_Scene script records_.
======

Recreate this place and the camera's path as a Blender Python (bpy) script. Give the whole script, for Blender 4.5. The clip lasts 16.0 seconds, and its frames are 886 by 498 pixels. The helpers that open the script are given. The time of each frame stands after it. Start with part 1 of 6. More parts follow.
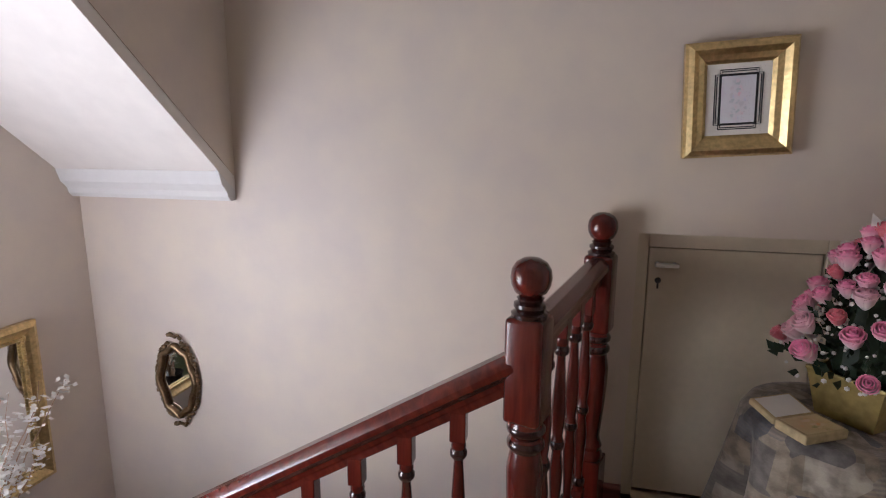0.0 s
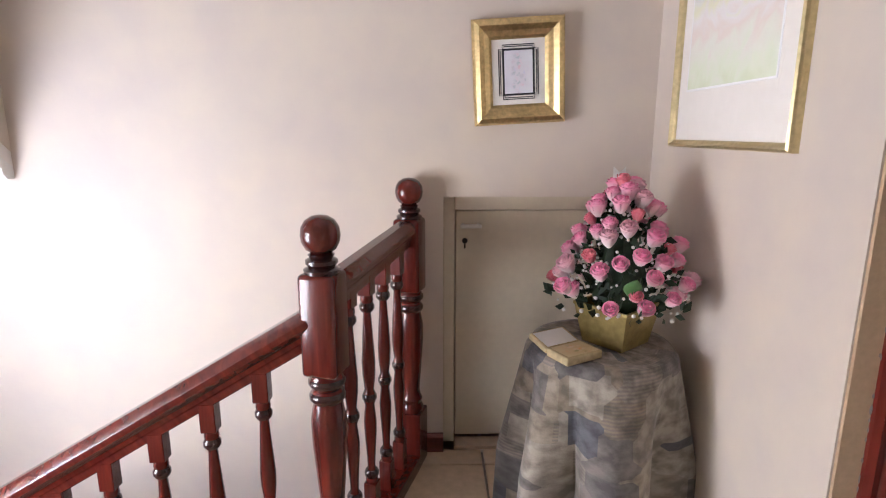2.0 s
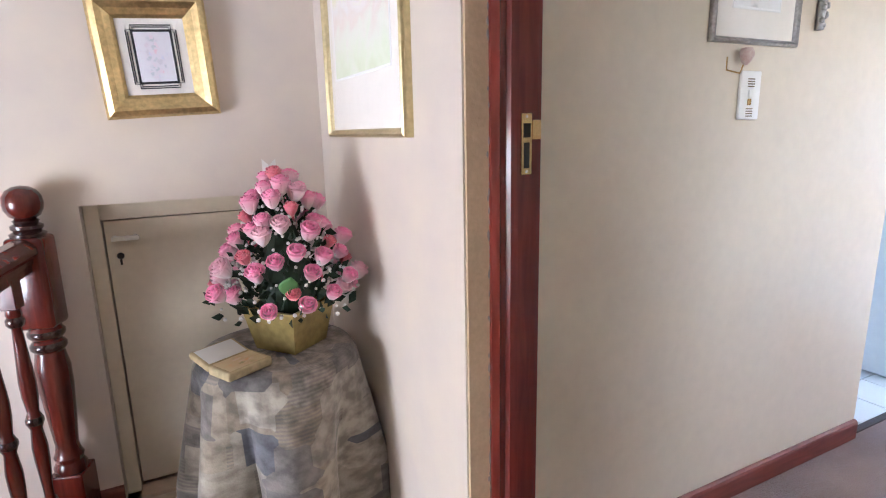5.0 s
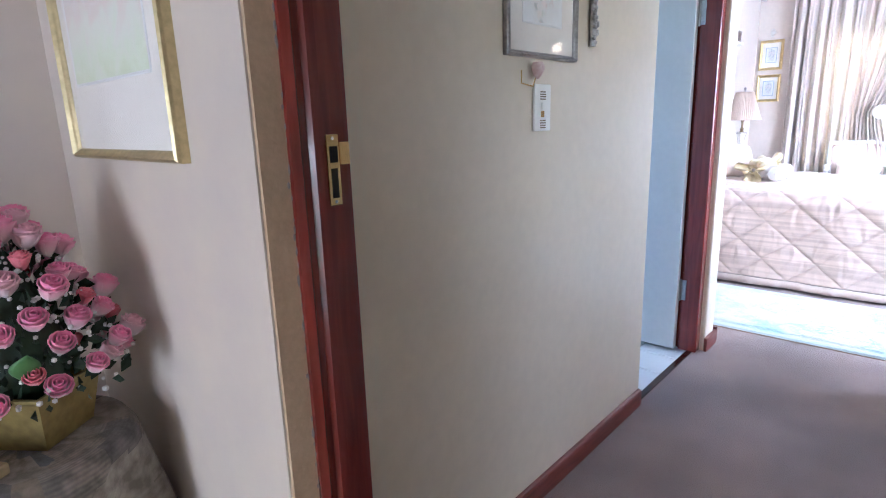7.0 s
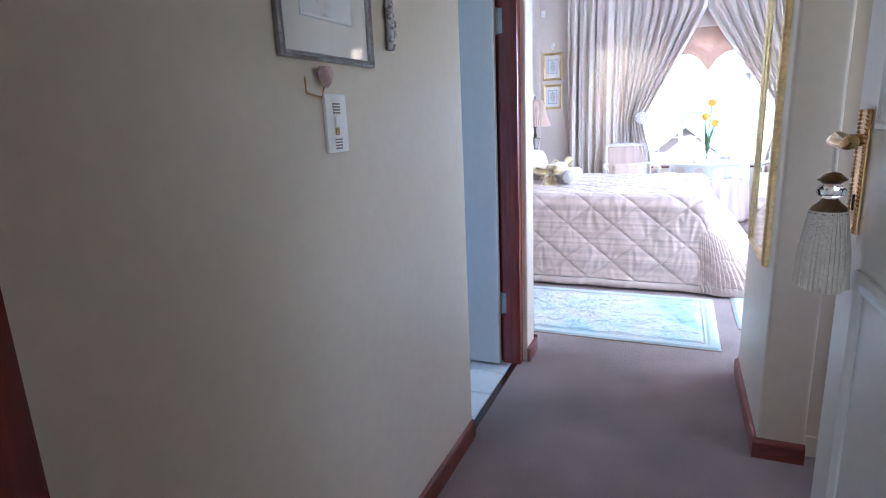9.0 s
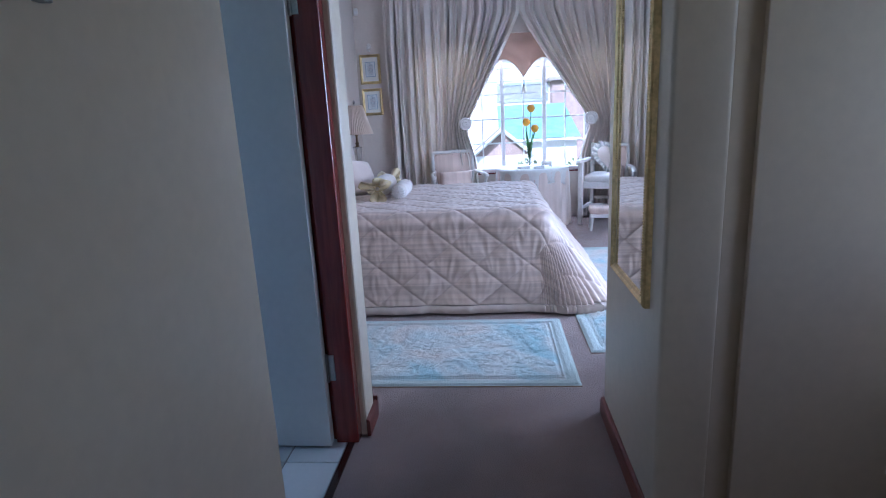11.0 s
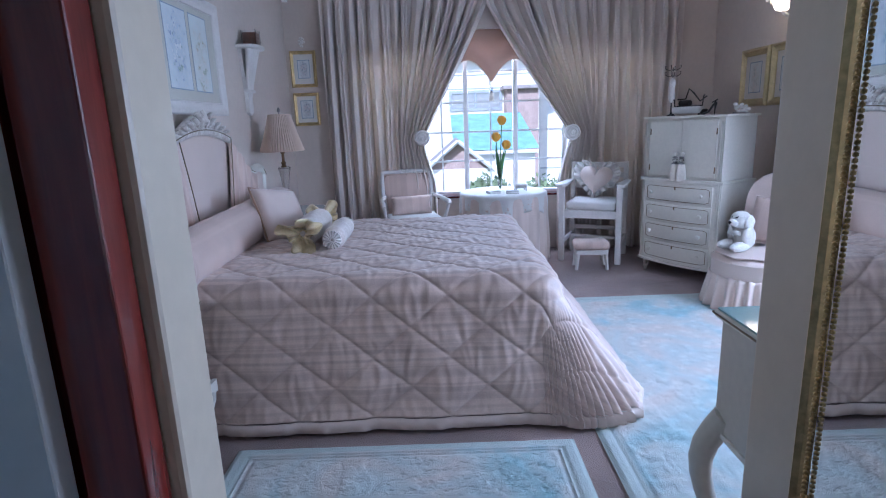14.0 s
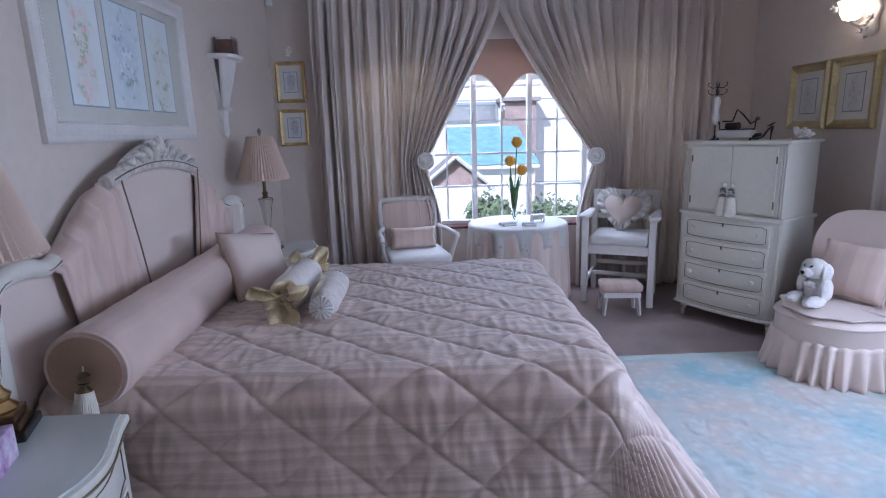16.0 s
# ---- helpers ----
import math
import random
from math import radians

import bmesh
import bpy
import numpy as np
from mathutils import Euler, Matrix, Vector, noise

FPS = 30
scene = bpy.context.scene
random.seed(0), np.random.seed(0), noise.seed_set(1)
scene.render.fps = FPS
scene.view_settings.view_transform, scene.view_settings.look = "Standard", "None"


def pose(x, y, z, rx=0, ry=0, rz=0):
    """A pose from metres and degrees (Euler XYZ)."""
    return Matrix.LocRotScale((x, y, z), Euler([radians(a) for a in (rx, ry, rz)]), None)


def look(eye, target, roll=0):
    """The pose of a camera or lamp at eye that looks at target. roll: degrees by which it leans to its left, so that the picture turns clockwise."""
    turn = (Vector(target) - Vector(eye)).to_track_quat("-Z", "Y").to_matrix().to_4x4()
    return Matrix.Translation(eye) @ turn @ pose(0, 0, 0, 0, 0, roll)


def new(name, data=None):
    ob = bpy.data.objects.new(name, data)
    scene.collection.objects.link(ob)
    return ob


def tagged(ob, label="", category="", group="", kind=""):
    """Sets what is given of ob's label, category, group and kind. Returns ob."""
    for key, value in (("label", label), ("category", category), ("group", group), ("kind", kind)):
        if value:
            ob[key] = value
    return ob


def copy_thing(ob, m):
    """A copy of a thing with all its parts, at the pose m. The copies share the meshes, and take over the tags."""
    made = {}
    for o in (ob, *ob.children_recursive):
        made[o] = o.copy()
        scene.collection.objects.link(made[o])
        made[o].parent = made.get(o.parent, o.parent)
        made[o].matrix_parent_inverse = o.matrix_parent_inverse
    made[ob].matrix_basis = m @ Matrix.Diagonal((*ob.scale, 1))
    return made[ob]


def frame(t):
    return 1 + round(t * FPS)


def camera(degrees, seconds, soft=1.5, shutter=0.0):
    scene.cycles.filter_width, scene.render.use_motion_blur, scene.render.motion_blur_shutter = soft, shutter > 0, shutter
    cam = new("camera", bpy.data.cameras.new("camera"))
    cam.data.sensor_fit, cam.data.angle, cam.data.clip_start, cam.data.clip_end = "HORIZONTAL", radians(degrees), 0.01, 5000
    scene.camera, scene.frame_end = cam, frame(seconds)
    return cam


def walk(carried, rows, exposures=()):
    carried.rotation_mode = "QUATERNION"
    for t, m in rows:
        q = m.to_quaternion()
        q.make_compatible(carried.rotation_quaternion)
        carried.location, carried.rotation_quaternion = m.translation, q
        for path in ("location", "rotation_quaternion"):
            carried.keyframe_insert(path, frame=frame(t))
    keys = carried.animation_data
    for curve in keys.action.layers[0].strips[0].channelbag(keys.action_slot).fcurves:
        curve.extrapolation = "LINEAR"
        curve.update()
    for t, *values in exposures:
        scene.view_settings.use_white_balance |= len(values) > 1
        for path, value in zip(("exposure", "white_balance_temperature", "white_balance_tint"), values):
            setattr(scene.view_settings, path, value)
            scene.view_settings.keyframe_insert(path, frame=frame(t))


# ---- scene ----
cam = camera(77.9, 16.0, soft=1.1)
PATH = [
    (0, (-0.25, 0.301, 1.186), (-0.693, 2.215, 0.811), 0.3),
    (0.5, (-0.243, 0.29, 1.174), (-0.558, 2.224, 0.774), 0.2),
    (1, (-0.176, 0.275, 1.161), (-0.371, 2.235, 0.740), 0.3),
    (1.5, (-0.129, 0.253, 1.144), (-0.204, 2.208, 0.728), 0.2),
    (2, (-0.072, 0.252, 1.131), (-0.038, 2.207, 0.714), 0.0),
    (2.5, (-0.028, 0.252, 1.113), (0.169, 2.199, 0.699), -0.2),
    (3, (-0.005, 0.247, 1.103), (0.379, 2.166, 0.69), -0.3),
    (3.5, (0.024, 0.256, 1.103), (0.58, 2.131, 0.686), -0.6),
    (4, (0.067, 0.278, 1.1), (0.761, 2.107, 0.682), -0.8),
    (4.2, (0.099, 0.277, 1.096), (0.823, 2.095, 0.681), -0.9),
    (6.3, (0.217, 0.364, 1.122), (1.457, 1.863, 0.662), -1.5),
    (6.5, (0.227, 0.391, 1.121), (1.529, 1.838, 0.662), -1.5),
    (7, (0.247, 0.41, 1.144), (1.682, 1.728, 0.691), -1.8),
    (7.5, (0.265, 0.414, 1.146), (1.813, 1.599, 0.699), -2.1),
    (8, (0.342, 0.452, 1.147), (1.986, 1.497, 0.696), -2.3),
    (8.5, (0.431, 0.506, 1.159), (2.153, 1.417, 0.708), -2.4),
    (9, (0.516, 0.546, 1.167), (2.304, 1.319, 0.712), -2.5),
    (9.5, (0.639, 0.609, 1.169), (2.483, 1.233, 0.711), -2.6),
    (10, (0.772, 0.64, 1.182), (2.663, 1.094, 0.716), -2.8),
    (10.2, (0.835, 0.645, 1.183), (2.742, 1.028, 0.715), -2.9),
    (12.3, (1.544, 0.73, 1.173), (3.489, 0.796, 0.71), -2.4),
    (12.5, (1.616, 0.738, 1.201), (3.56, 0.793, 0.735), -2.4),
    (13, (1.839, 0.735, 1.209), (3.785, 0.774, 0.751), -2.4),
    (13.5, (2.061, 0.748, 1.213), (4.01, 0.774, 0.764), -2.3),
    (14, (2.244, 0.778, 1.226), (4.194, 0.784, 0.779), -2.1),
    (14.5, (2.452, 0.786, 1.25), (4.403, 0.786, 0.81), -2.1),
    (15, (2.632, 0.835, 1.269), (4.583, 0.816, 0.832), -2.0),
    (15.5, (2.781, 0.867, 1.302), (4.733, 0.842, 0.87), -1.8),
    (16, (2.89, 0.892, 1.319), (4.846, 0.863, 0.905), -1.7),
]
EXPOSURES = [
    (0, 1.98, 5650, 20), (1.5, 2.72, 5620, 20), (2.5, 3.18, 5580, 20), (3.5, 3.5, 5480, 20), (6.5, 2.9, 5080, 16), (7, 2.7, 4980, 16), (8.5, 2.35, 4880, 16), (9.5, 1.75, 4850, 16),
    (10.2, 1.25, 4850, 17), (12.3, 0.08, 4280, 13), (13, 0.08, 4350, 14), (14, 0.28, 4720, 17), (15, 0.38, 4870, 18), (16, 0.02, 5020, 20),
]
walk(cam, [(t, look(eye, target, roll)) for t, eye, target, roll in PATH], EXPOSURES)

# ---- world, sun and daylight in the openings ----
world = bpy.data.worlds.new("sky")
scene.world = world
world.use_nodes = True
wn = world.node_tree
sky = wn.nodes.new("ShaderNodeTexSky")
sky.sky_type = "NISHITA"
sky.sun_disc = False
sky.sun_elevation = radians(37)
sky.sun_rotation = radians(242)
wn.nodes["Background"].inputs["Strength"].default_value = 0.15
wn.links.new(sky.outputs["Color"], wn.nodes["Background"].inputs["Color"])

sun_data = bpy.data.lights.new("sun", "SUN")
sun_data.energy = 5.0
sun_data.angle = radians(0.6)
sun_data.color = (1.0, 0.95, 0.86)
sun = new("sun", sun_data)
sun.matrix_world = look((-13, 7, 11), (0, 0, 0))


def daylight(name, eye, target, sx, sy, watts, color):
    d = bpy.data.lights.new(name, "AREA")
    d.shape = "RECTANGLE"
    d.size, d.size_y, d.energy, d.color = sx, sy, watts, color
    o = new(name, d)
    o.matrix_world = look(eye, target)
    return o


daylight("stair_window_daylight", (-2.16, 0.66, 0.55), (-1.45, 2.05, 1.42), 1.0, 1.1, 6.6, (1.0, 0.96, 0.91))
daylight("bedroom_side_window_daylight", (4.45, -1.86, 1.35), (4.45, -0.3, 0.1), 1.5, 1.4, 41, (0.90, 0.95, 1.0))
daylight("bedroom_end_window_daylight", (8.05, 0.2, 2.45), (6.2, 0.2, 0.6), 2.3, 0.7, 122, (0.92, 0.97, 1.0))
# fill lamp added out of view to brighten the hall wall
daylight("hall_fill_lamp", (2.0, -0.84, 1.35), (1.5, 1.2, 1.0), 0.7, 0.9, 0.8, (1.0, 0.85, 0.66))
daylight("bathroom_window_daylight", (2.2, 3.30, 1.5), (2.6, 1.2, 0.8), 0.8, 0.9, 0.7, (0.72, 0.85, 1.0))

# ---- materials ----


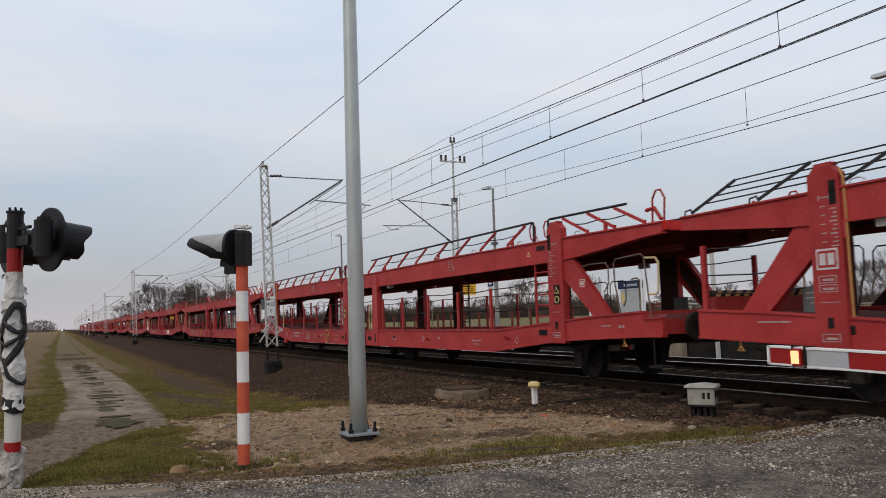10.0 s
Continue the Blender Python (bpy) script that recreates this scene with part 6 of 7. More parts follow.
        part("upper_deck", Build().hull([[(-u, y, z) for y, z in ((-1.37, beam_line(u)[1] + 0.12), (1.37, beam_line(u)[1] + 0.12), (1.37, beam_line(u)[0] - 0.05), (-1.37, beam_line(u)[0] - 0.05))] for u in us]), "deck_under", o, "dark red upper deck")
        cb = Build()
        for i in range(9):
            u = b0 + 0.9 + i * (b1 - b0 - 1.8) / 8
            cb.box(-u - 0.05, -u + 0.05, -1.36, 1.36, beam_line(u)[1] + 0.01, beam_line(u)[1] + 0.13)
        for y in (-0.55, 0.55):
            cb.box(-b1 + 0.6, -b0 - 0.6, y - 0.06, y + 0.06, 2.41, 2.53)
        part("cross_beam", cb, "deck_under", o, "dark red beams under the upper deck")
        hb = part("headstock", Build().box(*sorted((-e, -e - 0.16 * d)), -1.395, 1.395, 0.92, 1.18 if k == 0 else 1.27), "red_wagon", o)
        ex = -(e + 0.75) if k == 0 else -(e - 0.08)
        part("end_flap", Build().box(ex - 0.05, ex + 0.05, -1.25, 1.25, 1.18, 1.52 if k else 1.33), "red_wagon", hb, "red end flap")
        if wires and k:
            part("hazard_band", Build().box(ex - 0.056, ex + 0.056, -1.25, 1.25, 1.52, 1.62), "tar", hb, "black band with yellow stripes")
            for i in range(12):
                y = -1.24 + i * 0.205
                part("hazard_stripe", Build().hull([[(q, y, 1.523), (q, y + 0.10, 1.523), (q, y + 0.17, 1.617), (q, y + 0.07, 1.617)] for q in (ex - 0.06, ex + 0.06)]), "ochre", hb)
        part("coupling", Build().box(*sorted((-e + 0.3 * d, -e - 0.1 * d)), -0.08, 0.08, 0.92, 1.06).line([(-e + 0.3 * d, 0.5, 1.0), (-e + 0.42 * d, 0.45, 0.55), (-e + 0.2 * d, 0.4, 0.6)], 0.025, 6), "black_steel", o)
        part("underframe", Build().prism([(-u, z) for u, z in ((s0 + 0.2, 0.74), (s0 + 5.6, 0.56), (s1 - 5.6, 0.56), (s1 - 0.2, 0.74 if k else 0.56), (s1 - 0.2, 0.92), (s0 + 0.2, 0.92))], -0.45, 0.45), "black_steel", o, "grimy black centre sill")
    for u in (3.23, 12.98, 18.05, P - 3.23):
        wheelset("wheelset", o, -u, 0.42)
    part("brake_cylinder", Build().tube((-7.2, 0.3, 0.52), (-8.1, 0.3, 0.52), 0.17, 14).tube((-22.8, -0.3, 0.52), (-23.6, -0.3, 0.52), 0.15, 14), "black_steel", o)
    part("joint_coupling", Build().box(-15.7, -15.05, -0.35, 0.35, 0.58, 0.85), "black_steel", o)
    part("bridge_plate", Build().box(-15.7, -15.0, -1.3, 1.3, 2.795, 2.815), "deck_under", o)
    part("joint_plate", Build().box(-15.75, -15.0, -1.3, 1.3, 0.93, 0.95), "deck_dusty", o)
    return o


carrier_rail = carrier(False, "empty red double-deck car carrier with thick black guard rails")
carrier_wire = carrier(True, "empty red double-deck car carrier with black wire guards")
WIRED = {0, 6, 8, 14, 16}
wagons = []
for i in range(17):
    proto = carrier_wire if i in WIRED else carrier_rail
    if i == 0:
        wagons.append(carrier_wire)
    elif i == 1:
        wagons.append(carrier_rail)
    else:
        wagons.append(copy_thing(proto, pose(0, NEAR, 0)))


def spray(wagon, u0, u1, z0, z1, letters, seed, y=-1.492):
    """Unreadable sprayed strokes on a wagon's side."""
    r = random.Random(seed)
    w = (u1 - u0) / letters
    for i in range(letters):
        a = u0 + (i + 0.5) * w
        f, g, p, q = r.choice((1, 1.5, 2)), r.choice((1, 2, 1.5)), r.uniform(0, 6), r.uniform(0, 6)
        n = 22
        b = Build()
        for dx, dz, rad in ((0, 0, 0.011), (0.03, 0.025, 0.006)):
            b.line([(-(a + w * (0.62 * math.sin(f * k / n * 5.2 + p) + 0.12 * math.sin(k * 0.9))) + dx, y, (z0 + z1) / 2 + dz + (z1 - z0) * 0.5 * math.sin(g * k / n * 5.2 + q)) for k in range(n)], rad, 5)
        part("graffiti", b, "graffiti", wagon, "white sprayed graffiti stroke")


spray(wagons[3], 8.3, 10.3, 0.56, 0.94, 8, 1)
spray(wagons[3], 28.2, 30.3, 0.98, 1.36, 9, 2)
spray(wagons[3], 29.0, 29.6, 1.45, 1.95, 4, 3, -1.475)
spray(wagons[10], 6.8, 9.6, 0.58, 0.92, 5, 4)
spray(wagons[15], 0.9, 2.4, 0.98, 1.30, 6, 5)
spray(wagons[15], 10.6, 12.4, 0.58, 0.92, 6, 6)
spray(wagons[7], 28.9, 29.9, 1.05, 1.32, 5, 7)


# ---- trees, thickets and houses far off ----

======

_Given instruction_. Pictures are excluded: retype only the lines from the beginning of the listing above through the line with "a thing with", both included.

_Solution for this problem_.
Recreate this place and the camera's path as a Blender Python (bpy) script. Give the whole script, for Blender 4.5. The clip lasts 16.0 seconds, and its frames are 886 by 498 pixels. The helpers that open the script are given. The time of each frame stands after it. Start with part 1 of 6. More parts follow.
0.0 s
2.0 s
5.0 s
7.0 s
9.0 s
11.0 s
14.0 s
16.0 s
# ---- helpers ----
import math
import random
from math import radians

import bmesh
import bpy
import numpy as np
from mathutils import Euler, Matrix, Vector, noise

FPS = 30
scene = bpy.context.scene
random.seed(0), np.random.seed(0), noise.seed_set(1)
scene.render.fps = FPS
scene.view_settings.view_transform, scene.view_settings.look = "Standard", "None"


def pose(x, y, z, rx=0, ry=0, rz=0):
    """A pose from metres and degrees (Euler XYZ)."""
    return Matrix.LocRotScale((x, y, z), Euler([radians(a) for a in (rx, ry, rz)]), None)


def look(eye, target, roll=0):
    """The pose of a camera or lamp at eye that looks at target. roll: degrees by which it leans to its left, so that the picture turns clockwise."""
    turn = (Vector(target) - Vector(eye)).to_track_quat("-Z", "Y").to_matrix().to_4x4()
    return Matrix.Translation(eye) @ turn @ pose(0, 0, 0, 0, 0, roll)


def new(name, data=None):
    ob = bpy.data.objects.new(name, data)
    scene.collection.objects.link(ob)
    return ob


def tagged(ob, label="", category="", group="", kind=""):
    """Sets what is given of ob's label, category, group and kind. Returns ob."""
    for key, value in (("label", label), ("category", category), ("group", group), ("kind", kind)):
        if value:
            ob[key] = value
    return ob


def copy_thing(ob, m):
    """A copy of a thing with all its parts, at the pose m. The copies share the meshes, and take over the tags."""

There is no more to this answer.